- **Instructions to follow**:
Write out exactly the lines between the line containing "way = (m.to_3x3()" and the line containing "cam = camera(26.0, 32.0, soft=1.45, shutter=0.5)", including both of those lines, and nothing more.

- **A run of records**:
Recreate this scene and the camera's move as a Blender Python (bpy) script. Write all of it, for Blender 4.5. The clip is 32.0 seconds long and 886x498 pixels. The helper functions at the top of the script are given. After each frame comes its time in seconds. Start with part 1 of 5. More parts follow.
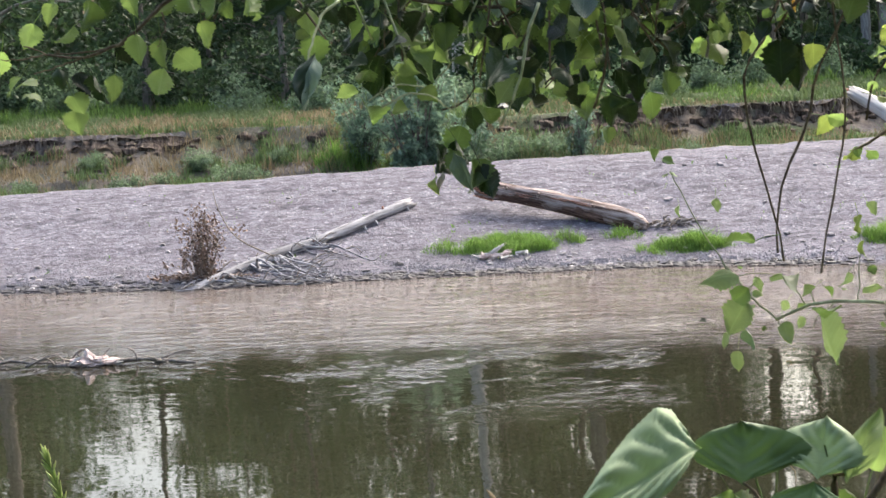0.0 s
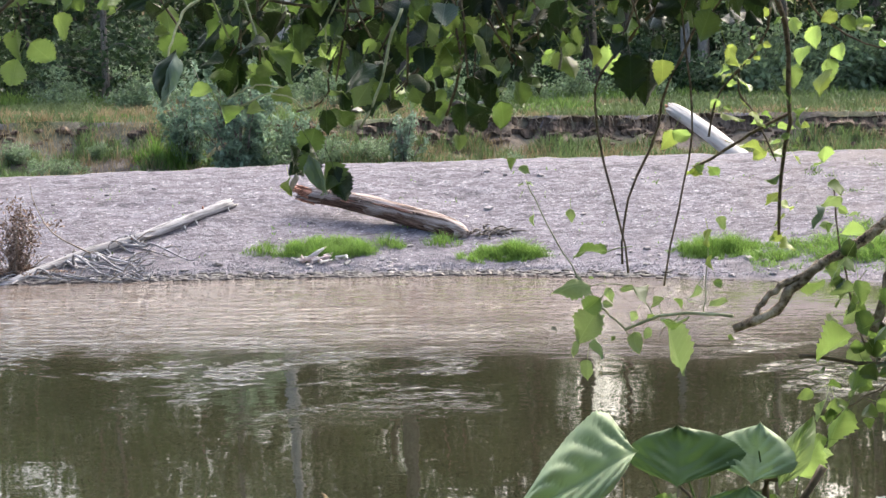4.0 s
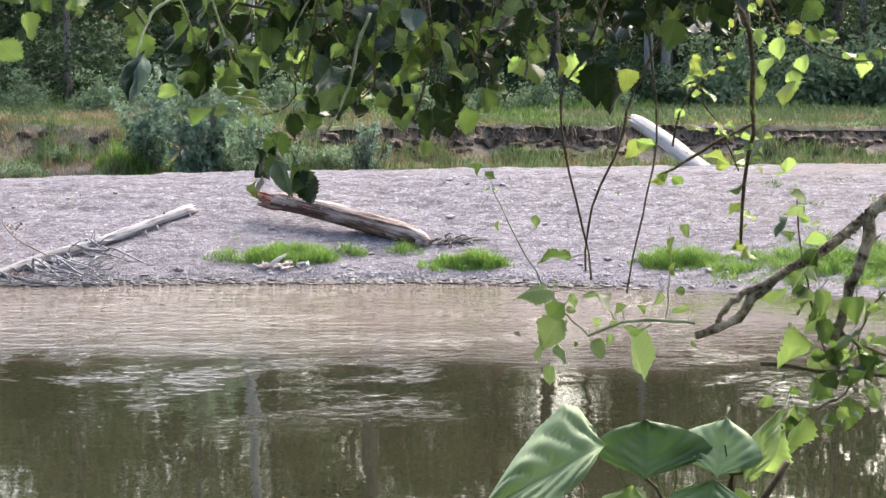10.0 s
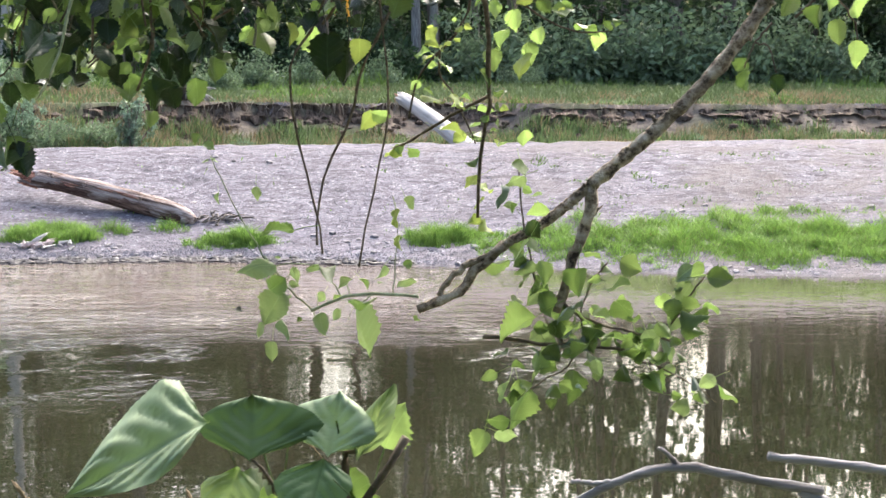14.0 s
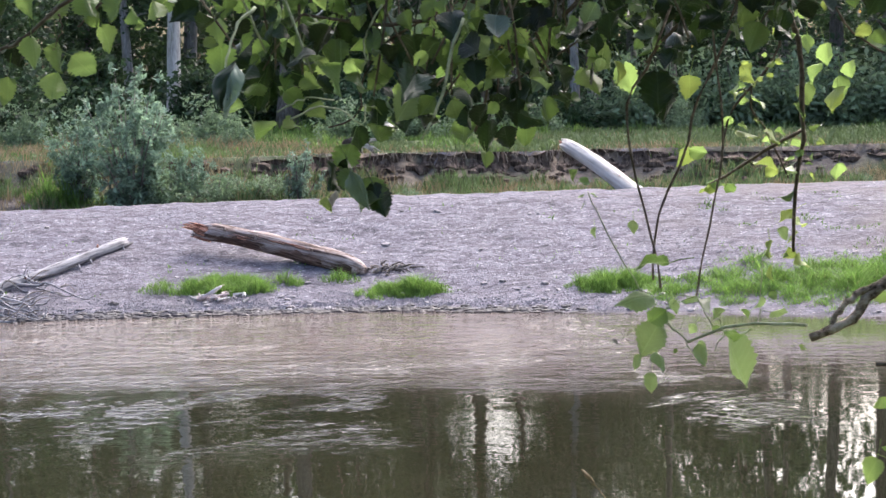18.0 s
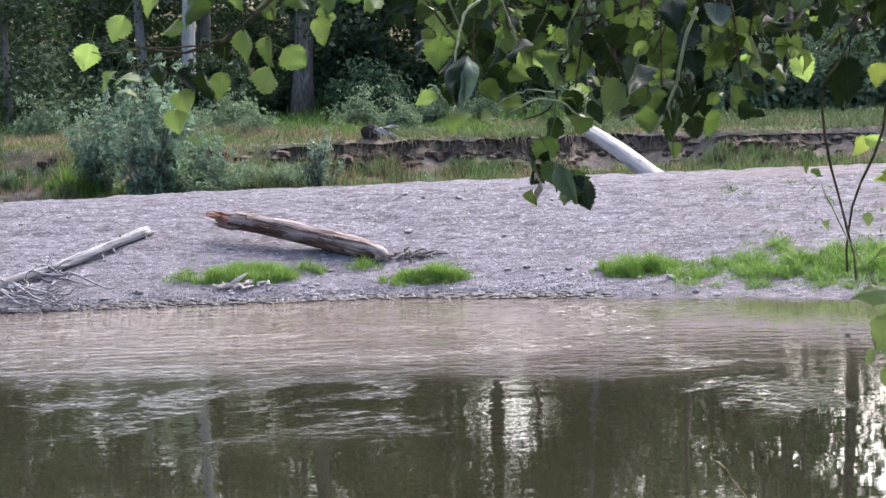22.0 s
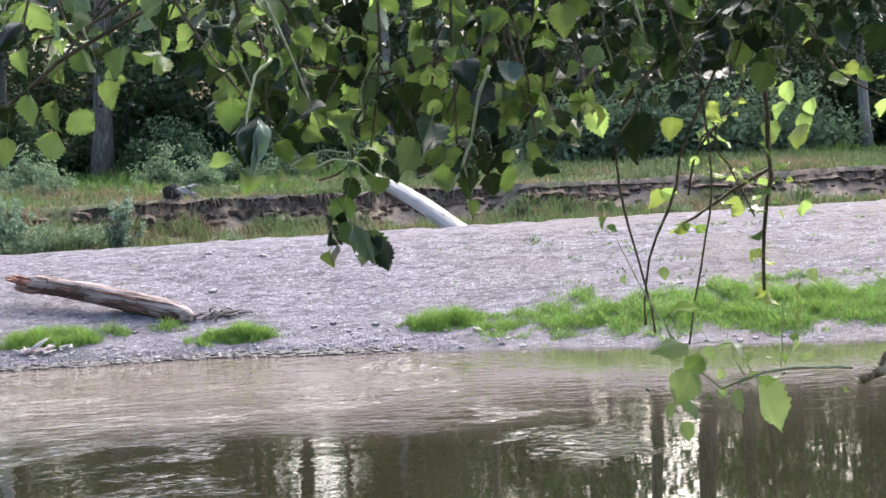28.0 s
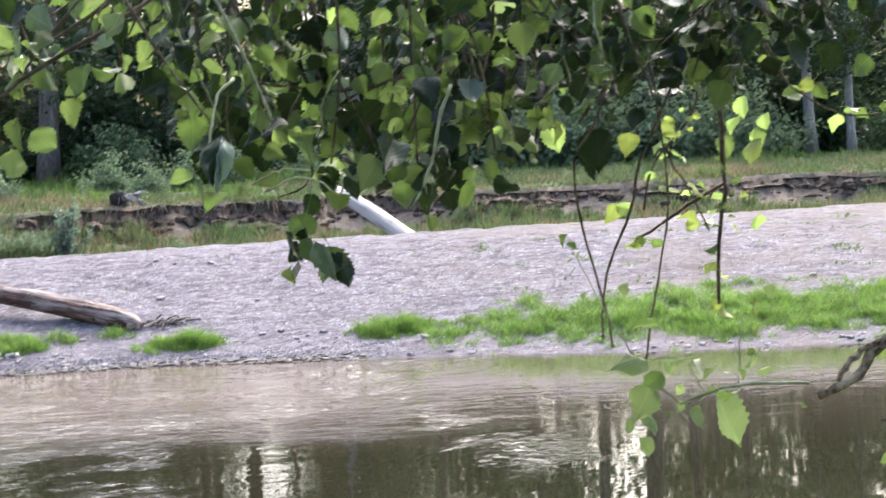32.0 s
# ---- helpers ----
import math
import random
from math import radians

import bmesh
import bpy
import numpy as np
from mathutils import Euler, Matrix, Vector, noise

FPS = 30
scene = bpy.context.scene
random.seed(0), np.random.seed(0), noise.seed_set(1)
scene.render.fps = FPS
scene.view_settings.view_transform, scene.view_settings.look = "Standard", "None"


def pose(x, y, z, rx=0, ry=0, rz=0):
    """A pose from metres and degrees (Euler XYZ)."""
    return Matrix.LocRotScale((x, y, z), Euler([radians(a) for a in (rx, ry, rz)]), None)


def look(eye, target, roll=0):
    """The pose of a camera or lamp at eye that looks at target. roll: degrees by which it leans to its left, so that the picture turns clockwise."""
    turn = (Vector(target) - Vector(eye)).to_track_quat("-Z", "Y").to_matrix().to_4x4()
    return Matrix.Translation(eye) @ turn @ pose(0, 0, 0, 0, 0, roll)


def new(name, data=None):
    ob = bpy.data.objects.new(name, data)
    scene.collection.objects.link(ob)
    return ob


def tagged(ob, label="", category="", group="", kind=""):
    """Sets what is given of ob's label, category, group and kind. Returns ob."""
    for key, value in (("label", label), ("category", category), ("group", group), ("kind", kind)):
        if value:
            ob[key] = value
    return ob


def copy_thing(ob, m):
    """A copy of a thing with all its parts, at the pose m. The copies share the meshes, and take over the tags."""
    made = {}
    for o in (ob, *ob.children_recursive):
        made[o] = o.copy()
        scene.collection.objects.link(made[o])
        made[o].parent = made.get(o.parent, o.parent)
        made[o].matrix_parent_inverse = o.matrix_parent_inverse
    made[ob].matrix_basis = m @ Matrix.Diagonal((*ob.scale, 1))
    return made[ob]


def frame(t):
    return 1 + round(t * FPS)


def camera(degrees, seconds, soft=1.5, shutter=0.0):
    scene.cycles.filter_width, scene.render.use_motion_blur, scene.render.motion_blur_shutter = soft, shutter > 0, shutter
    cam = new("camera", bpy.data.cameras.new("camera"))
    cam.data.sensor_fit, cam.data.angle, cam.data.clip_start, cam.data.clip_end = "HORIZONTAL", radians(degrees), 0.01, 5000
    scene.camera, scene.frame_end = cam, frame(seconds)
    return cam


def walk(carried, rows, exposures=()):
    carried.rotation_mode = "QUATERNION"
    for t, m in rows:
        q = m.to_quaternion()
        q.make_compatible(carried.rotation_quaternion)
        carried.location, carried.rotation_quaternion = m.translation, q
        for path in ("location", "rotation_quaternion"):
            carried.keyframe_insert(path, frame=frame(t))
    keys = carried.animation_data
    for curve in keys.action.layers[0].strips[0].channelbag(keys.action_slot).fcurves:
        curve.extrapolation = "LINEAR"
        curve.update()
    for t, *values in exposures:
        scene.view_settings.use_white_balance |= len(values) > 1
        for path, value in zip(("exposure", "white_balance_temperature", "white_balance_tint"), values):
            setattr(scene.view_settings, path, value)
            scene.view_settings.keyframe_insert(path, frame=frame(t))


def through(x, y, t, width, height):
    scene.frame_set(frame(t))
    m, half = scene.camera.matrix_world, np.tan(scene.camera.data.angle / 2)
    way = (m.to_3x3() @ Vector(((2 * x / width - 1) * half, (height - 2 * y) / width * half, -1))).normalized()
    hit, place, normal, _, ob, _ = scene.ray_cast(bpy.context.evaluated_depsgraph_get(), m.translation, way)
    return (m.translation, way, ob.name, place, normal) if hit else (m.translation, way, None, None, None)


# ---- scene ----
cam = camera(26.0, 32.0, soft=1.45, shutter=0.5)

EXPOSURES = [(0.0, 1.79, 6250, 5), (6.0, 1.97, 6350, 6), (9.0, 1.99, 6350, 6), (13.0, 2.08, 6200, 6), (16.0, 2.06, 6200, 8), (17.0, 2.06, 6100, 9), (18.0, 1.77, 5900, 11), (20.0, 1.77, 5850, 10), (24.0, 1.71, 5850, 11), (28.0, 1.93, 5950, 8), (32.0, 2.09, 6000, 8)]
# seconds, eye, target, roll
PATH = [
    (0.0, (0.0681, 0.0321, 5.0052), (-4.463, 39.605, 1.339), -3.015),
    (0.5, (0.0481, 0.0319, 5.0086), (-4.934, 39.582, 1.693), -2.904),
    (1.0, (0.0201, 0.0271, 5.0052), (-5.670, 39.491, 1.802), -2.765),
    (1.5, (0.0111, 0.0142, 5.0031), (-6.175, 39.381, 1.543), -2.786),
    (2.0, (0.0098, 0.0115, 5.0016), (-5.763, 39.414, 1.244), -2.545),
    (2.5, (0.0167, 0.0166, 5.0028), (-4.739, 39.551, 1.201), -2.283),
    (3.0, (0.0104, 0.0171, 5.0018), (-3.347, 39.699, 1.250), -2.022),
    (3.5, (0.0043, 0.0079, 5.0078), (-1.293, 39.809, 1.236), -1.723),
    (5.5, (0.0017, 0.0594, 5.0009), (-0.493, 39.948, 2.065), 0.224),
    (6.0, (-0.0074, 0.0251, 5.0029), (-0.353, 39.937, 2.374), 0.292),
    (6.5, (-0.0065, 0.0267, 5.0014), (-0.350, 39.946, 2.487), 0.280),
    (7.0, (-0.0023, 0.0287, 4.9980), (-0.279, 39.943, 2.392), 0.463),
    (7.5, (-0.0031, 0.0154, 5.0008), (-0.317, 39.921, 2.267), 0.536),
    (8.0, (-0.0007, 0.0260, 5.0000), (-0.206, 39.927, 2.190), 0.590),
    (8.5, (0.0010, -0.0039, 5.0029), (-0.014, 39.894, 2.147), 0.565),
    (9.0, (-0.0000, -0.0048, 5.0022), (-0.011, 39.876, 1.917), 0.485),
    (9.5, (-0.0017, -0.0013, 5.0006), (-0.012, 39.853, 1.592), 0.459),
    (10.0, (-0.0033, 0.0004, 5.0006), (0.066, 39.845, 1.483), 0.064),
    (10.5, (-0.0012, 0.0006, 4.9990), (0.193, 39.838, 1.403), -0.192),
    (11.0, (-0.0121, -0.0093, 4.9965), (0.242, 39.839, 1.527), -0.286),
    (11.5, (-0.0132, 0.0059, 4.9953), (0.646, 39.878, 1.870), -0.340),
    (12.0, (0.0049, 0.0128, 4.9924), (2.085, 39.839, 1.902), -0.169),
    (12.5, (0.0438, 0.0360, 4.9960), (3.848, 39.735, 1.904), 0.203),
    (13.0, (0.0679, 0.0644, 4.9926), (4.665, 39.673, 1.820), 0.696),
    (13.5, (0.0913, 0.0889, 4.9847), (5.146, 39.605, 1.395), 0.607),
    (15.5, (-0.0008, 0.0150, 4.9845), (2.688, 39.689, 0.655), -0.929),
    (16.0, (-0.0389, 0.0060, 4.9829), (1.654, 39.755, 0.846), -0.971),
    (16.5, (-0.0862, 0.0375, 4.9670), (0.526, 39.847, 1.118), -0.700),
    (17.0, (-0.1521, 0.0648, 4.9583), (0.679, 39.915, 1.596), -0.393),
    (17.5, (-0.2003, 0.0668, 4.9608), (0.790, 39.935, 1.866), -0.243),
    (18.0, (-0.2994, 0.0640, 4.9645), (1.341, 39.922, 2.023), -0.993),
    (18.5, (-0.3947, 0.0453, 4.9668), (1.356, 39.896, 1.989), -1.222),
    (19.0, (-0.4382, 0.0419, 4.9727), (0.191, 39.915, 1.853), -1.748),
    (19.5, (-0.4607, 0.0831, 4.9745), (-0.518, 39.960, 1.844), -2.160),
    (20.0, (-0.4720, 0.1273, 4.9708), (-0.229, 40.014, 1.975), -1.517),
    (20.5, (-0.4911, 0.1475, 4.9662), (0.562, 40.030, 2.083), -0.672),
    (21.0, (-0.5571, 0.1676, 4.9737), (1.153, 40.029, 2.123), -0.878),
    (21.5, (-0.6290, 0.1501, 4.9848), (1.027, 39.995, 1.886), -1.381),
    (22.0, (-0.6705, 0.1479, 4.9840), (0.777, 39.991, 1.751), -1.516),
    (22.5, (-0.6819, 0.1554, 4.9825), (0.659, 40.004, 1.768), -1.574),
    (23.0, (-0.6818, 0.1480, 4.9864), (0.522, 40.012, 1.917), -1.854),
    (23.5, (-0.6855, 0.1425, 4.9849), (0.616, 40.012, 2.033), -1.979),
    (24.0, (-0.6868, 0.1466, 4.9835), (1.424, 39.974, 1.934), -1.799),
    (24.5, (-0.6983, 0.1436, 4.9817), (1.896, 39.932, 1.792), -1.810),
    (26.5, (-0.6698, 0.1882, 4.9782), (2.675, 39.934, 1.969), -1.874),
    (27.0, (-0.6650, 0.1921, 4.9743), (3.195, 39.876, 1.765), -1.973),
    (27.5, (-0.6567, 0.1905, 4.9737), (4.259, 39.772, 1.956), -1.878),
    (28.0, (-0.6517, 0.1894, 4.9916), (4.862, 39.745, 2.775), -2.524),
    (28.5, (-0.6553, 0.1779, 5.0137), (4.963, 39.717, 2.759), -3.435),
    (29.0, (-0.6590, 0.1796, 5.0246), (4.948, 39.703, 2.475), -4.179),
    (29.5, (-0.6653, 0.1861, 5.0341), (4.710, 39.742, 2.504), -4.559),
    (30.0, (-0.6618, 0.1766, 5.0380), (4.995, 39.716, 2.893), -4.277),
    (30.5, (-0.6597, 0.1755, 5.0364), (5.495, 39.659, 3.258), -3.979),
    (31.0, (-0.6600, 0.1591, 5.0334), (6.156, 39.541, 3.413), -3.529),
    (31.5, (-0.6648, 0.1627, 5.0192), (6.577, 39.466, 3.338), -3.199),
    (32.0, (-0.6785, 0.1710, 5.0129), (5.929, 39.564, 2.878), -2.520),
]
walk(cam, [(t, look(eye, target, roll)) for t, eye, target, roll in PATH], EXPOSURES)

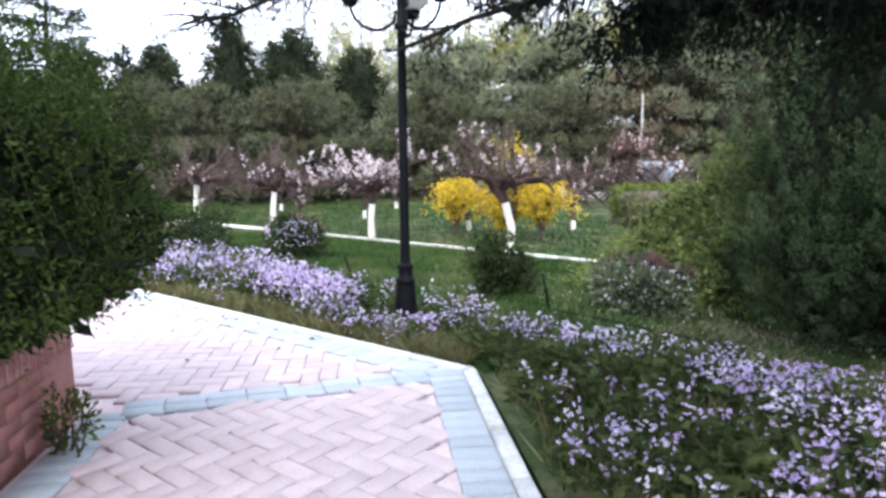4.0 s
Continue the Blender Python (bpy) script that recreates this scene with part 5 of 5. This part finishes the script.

- **Task output**:
    way = (m.to_3x3() @ Vector(((2 * x / width - 1) * half, (height - 2 * y) / width * half, -1))).normalized()
    hit, place, normal, _, ob, _ = scene.ray_cast(bpy.context.evaluated_depsgraph_get(), m.translation, way)
    return (m.translation, way, ob.name, place, normal) if hit else (m.translation, way, None, None, None)


# ---- scene ----
cam = camera(26.0, 32.0, soft=1.45, shutter=0.5)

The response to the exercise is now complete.